Giving the judgment of the court, Whipple LJ said: “I think it is in the interests of justice that [Jodey’s] family should have the opportunity to invite a coroner to make a finding of fact that the Department’s actions contributed to her deteriorating mental health and… to include reference to that finding in the conclusion on how Jodey came by her death”.

Her reasons?

(i) The issue was of real significance to her family – “it is reasonable for them to press for that matter to be investigated as part of the inquest… this is part of determining the ‘substantial truth’.

(ii) There was a public interest in a coroner considering the wider issue of causation – “if Jodey’s death was connected with the abrupt cessation of benefits by the Department, the public has a legitimate interest in knowing that”;

(iii)    The coroner might wish to submit a report to the DWP itself – “if the coroner concluded that the error had contributed to Jodey’s death, that would be a serious matter to which the Department should be alerted, in order that remedial steps can be taken.

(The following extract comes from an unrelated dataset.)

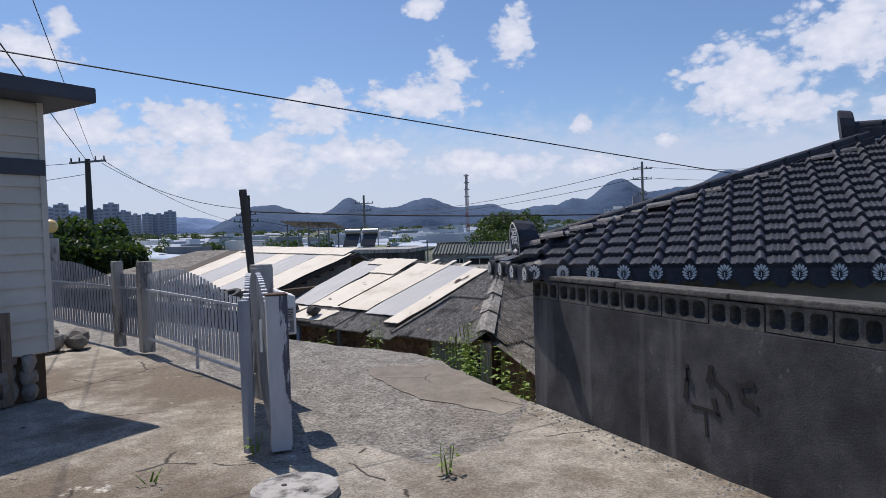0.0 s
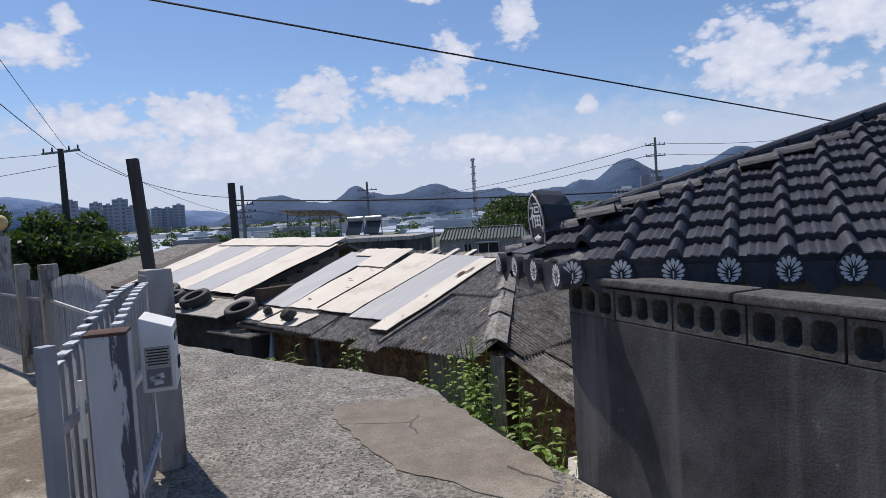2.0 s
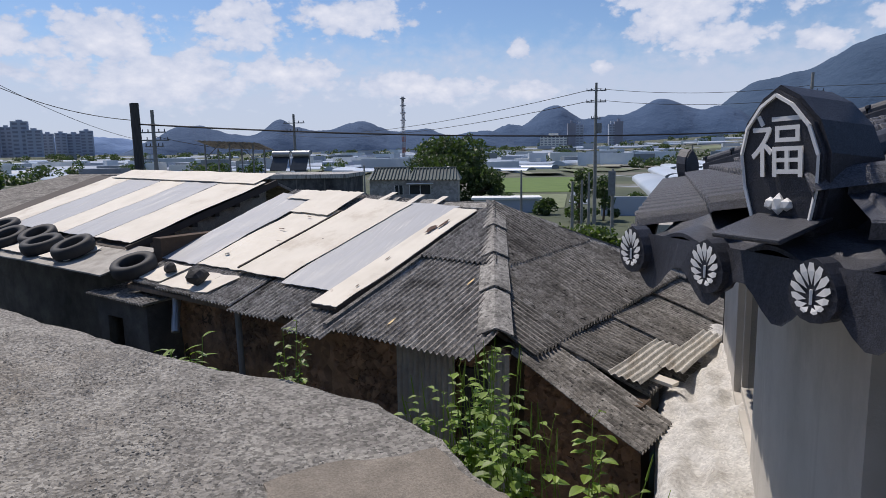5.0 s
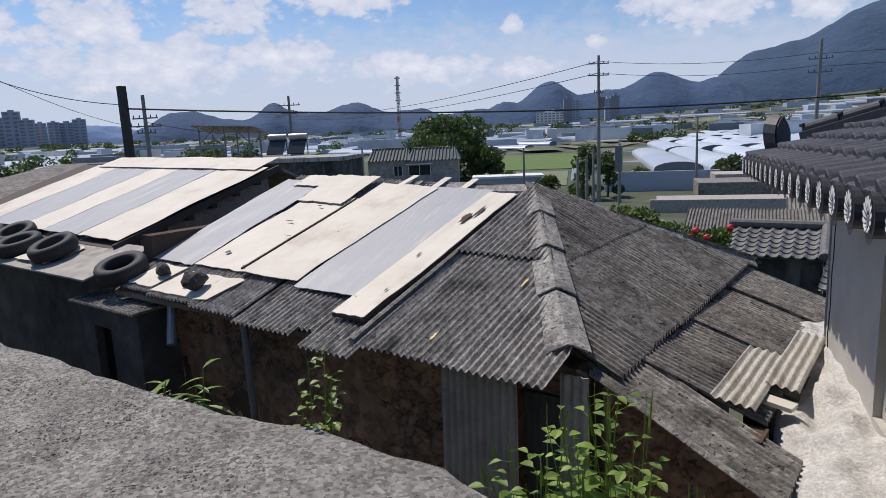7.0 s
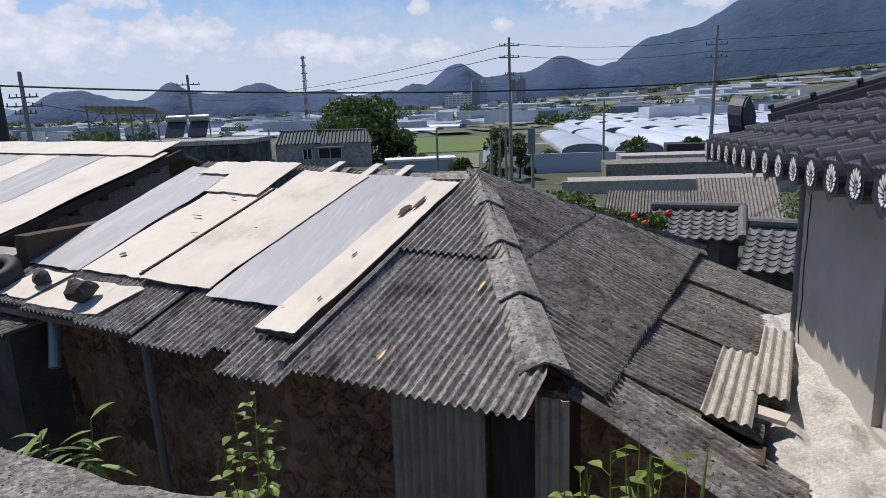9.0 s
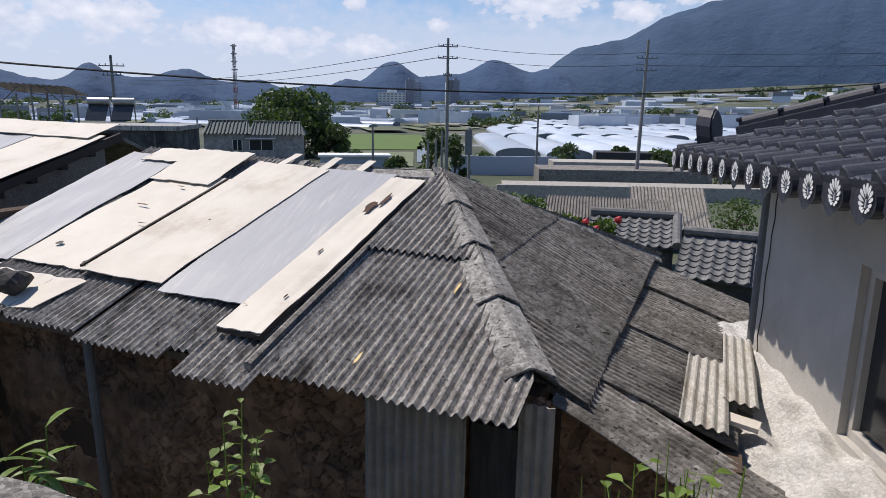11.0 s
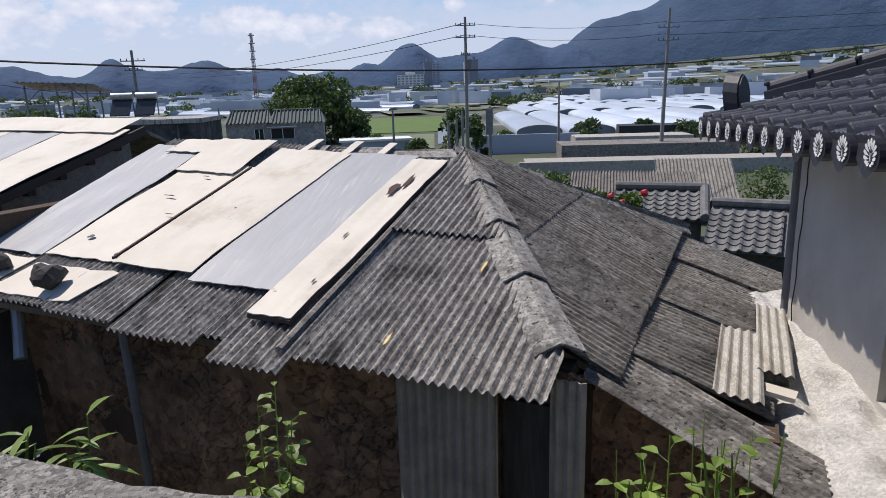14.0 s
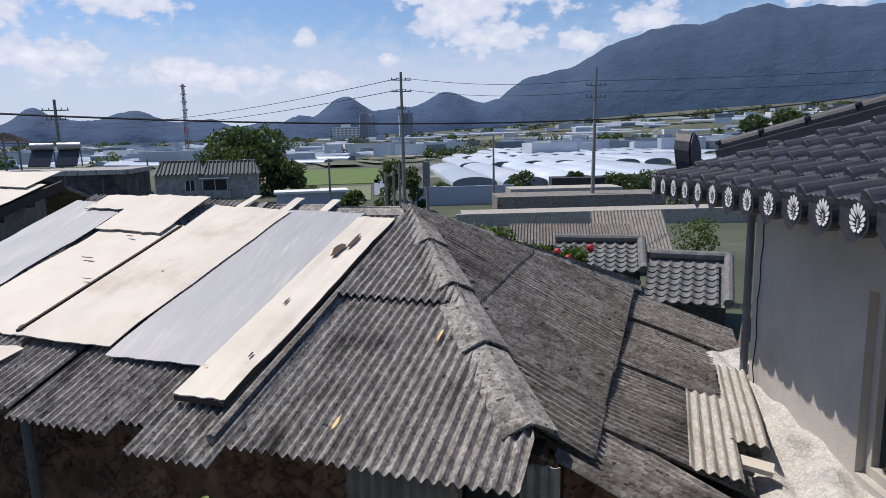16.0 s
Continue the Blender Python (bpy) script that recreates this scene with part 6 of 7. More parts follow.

Indeed, it may be that the coroner will wish to hear from the Department at the second inquest about any remedial steps which have already been taken”.

What about the second ground of appeal by the family? Article 2 of the Convention (“right to life”) requires the state to take positive steps to protect life. This includes, in some circumstances, a requirement to take positive steps to prevent a real and immediate risk to life (including a risk of suicide). This is called the operational duty.

The family argued that Jodey’s deteriorating mental health had amounted to a real and immediate risk to her life and that Article 2 was therefore engaged at the time of the DWP’s failings However, the CA found that – while there was clear evidence as to her vulnerability – there was no evidence that the DWP (or indeed Jodey’s family) knew or ought to have known that this had reached the point at which it presented a real and immediate risk to her life. The case therefore fell outside the ambit of Article 2.

For now this decision gives encouragement to those who seek a more comprehensive record from the inquest as to why the deceased died. It certainly puts the reasons for a deterioration in mental health within the scope of an inquest, provided there is clear evidence to support it (and a family’s non-expert opinion is unlikely to be sufficient for this). It opens the door for a coroner to look more closely at issues of causation.

The arguments to increase the scope of Article 2, on the other hand, were ambitious. The finding sought by the family would have been a significant extension of the Article 2 principle and on policy grounds it is perhaps unsurprising that it was rejected.